8
votes
  1. I am training a model, and using the original learning rate of the author (I use their github too), I get a validation loss that keeps oscillating a lot, it will decrease but then suddenly jump to a large value and then decrease again, but never really converges as the lowest it gets is 2 (while training loss converges to 0.0 something - much below 1)

At each epoch I get the training accuracy and at the end, the validation accuracy. Validation accuracy is always greater than the training accuracy.

When I test on real test data, I get good results, but I wonder if my model is overfitting.

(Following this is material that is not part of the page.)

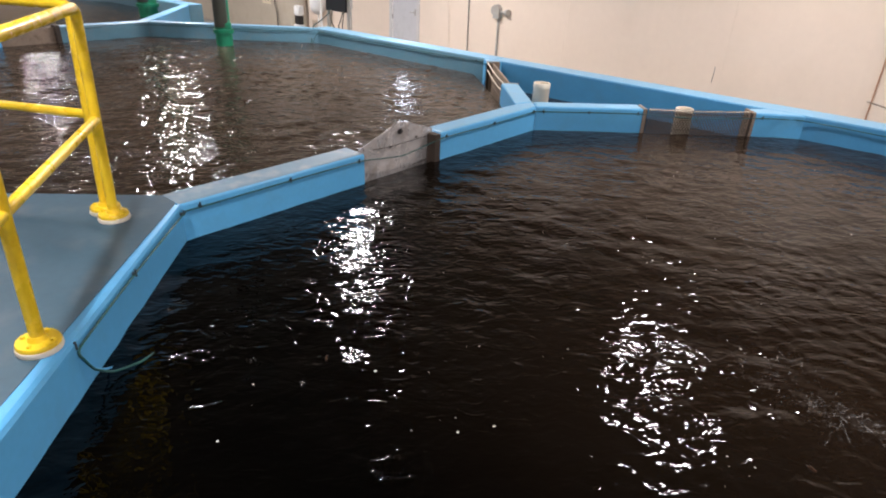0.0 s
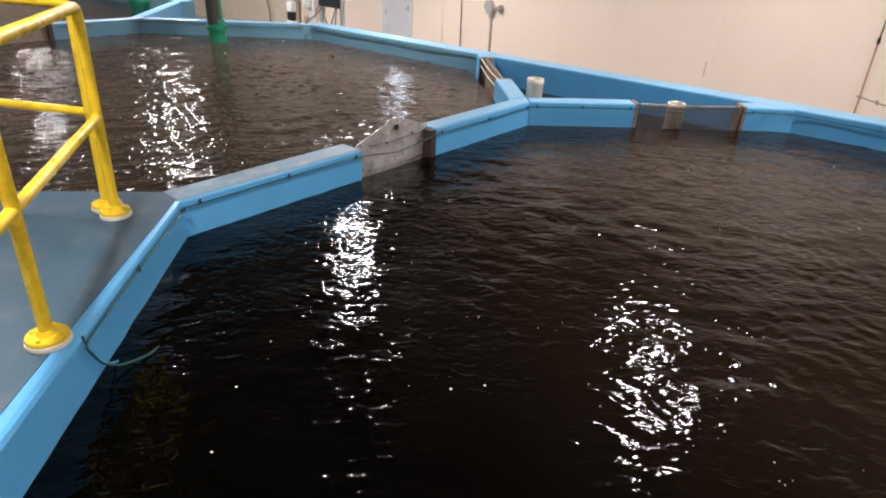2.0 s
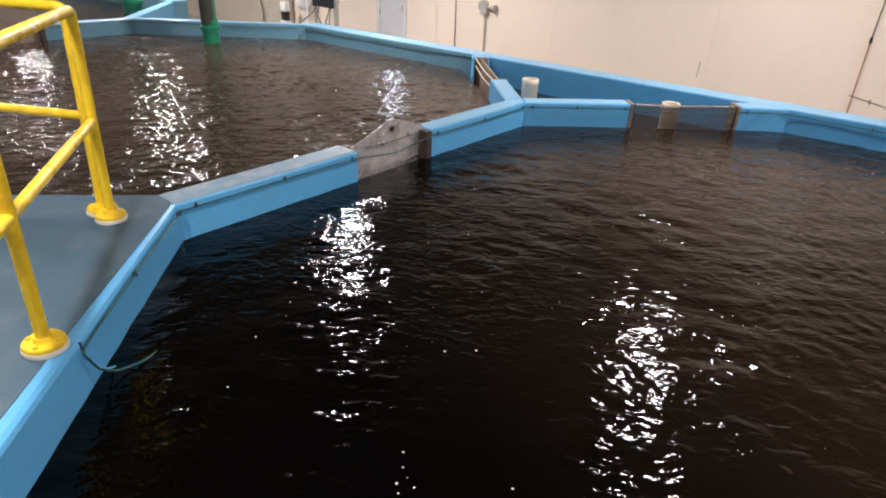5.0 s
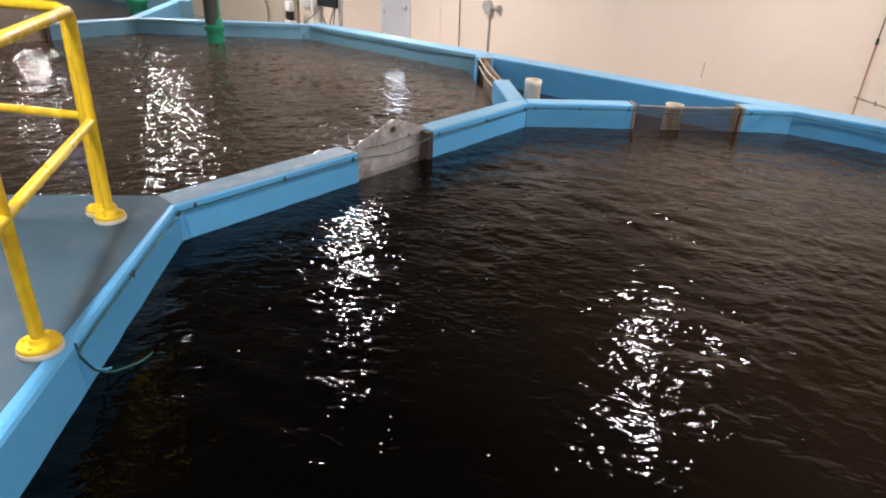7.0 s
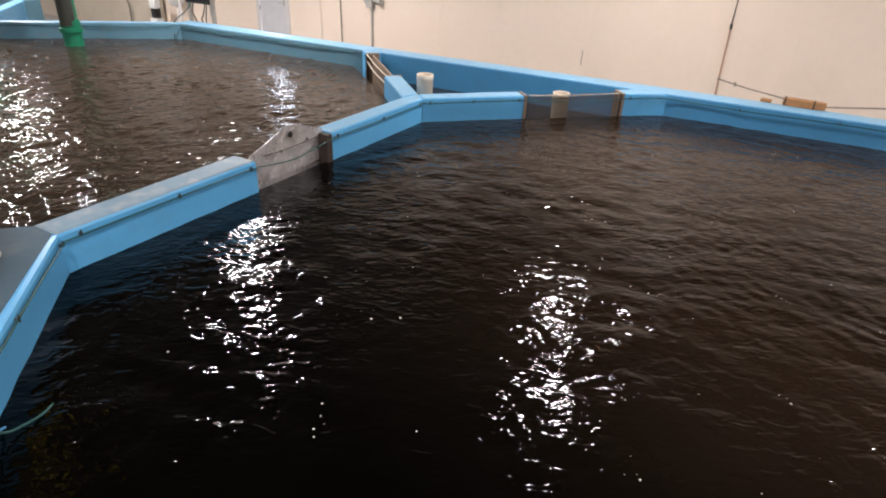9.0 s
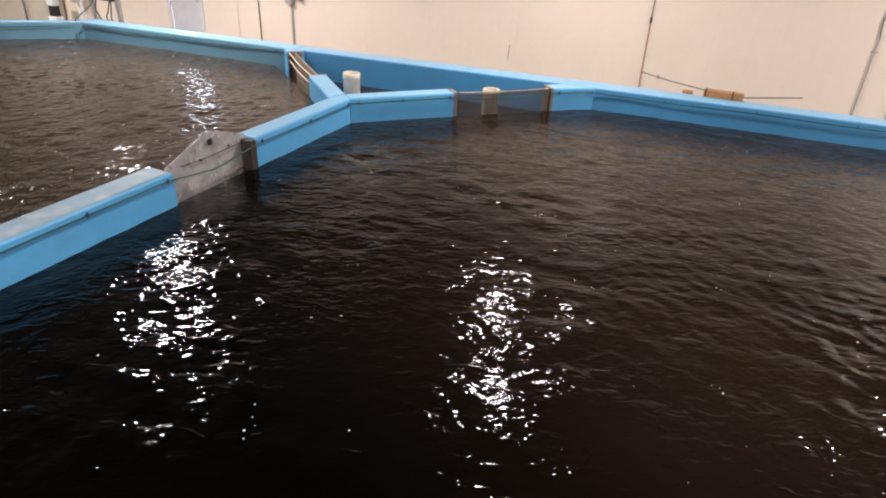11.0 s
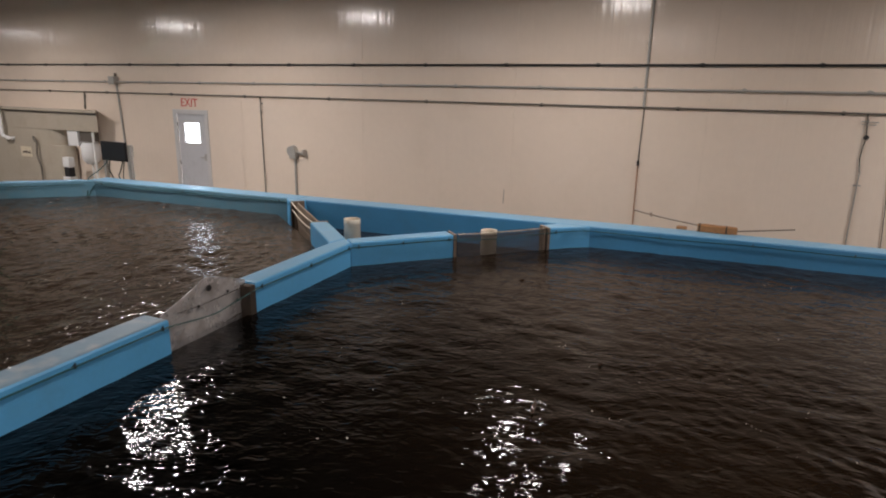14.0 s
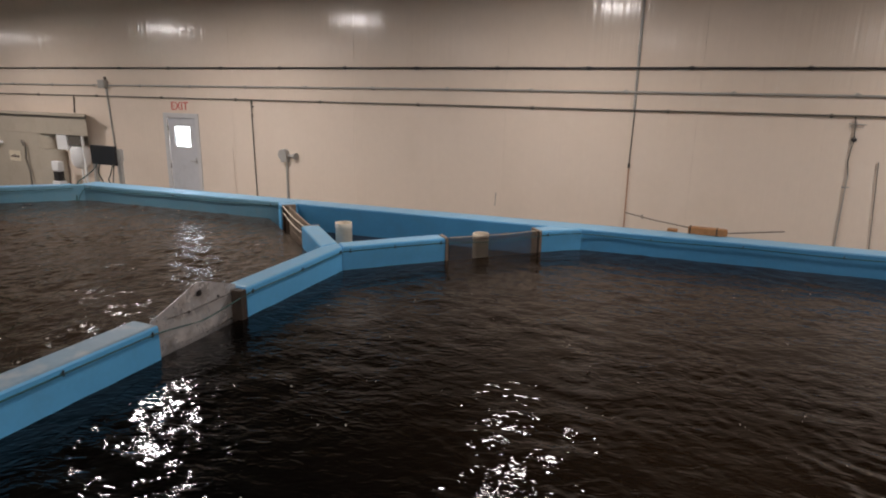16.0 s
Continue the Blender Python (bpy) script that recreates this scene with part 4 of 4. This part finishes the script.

I expect a good model's val loss to converge in a similar fashion with training loss, but this doesn't happen and the fact that the val loss oscillates to very large values at times worries me.

  1. Adjusting the learning rate and scheduler etc etc, I got the val loss and training loss to a downward fashion with less oscilliation, but this time my test accuracy remains low (as well as training and validation accuracies)

I did try a couple of optimizers (adam, sgd, adagrad) with step scheduler and also the pleateu one of pytorch, I played with step sizes etc. but it didn't really help, neither did clipping gradients.

  1. Is my model overfitting?
  2. If so, how can I reduce the overfitting besides data augmentation?
  3. If not (I read some people on quora said it is nothing to worry about, though I would think it must be overfitting), how can I justify it? Even if I would get similar results for a k-fold experiment, would it be good enough? I don't feel it would justify the oscilliating. How should I proceed?
1

1 Answers

4
votes

The training loss at each epoch is usually computed on the entire training set.
The validation loss at each epoch is usually computed on one minibatch of the validation set, so it is normal for it to be more noisey.

Solution: You can report the Exponential Moving Average of the validation loss across different epochs to have less fluctuations.


It is not overfitting since your validation accuracy is not less than the training accuracy. In fact, it sounds like your model is underfitting since your validation accuracy > training accuracy.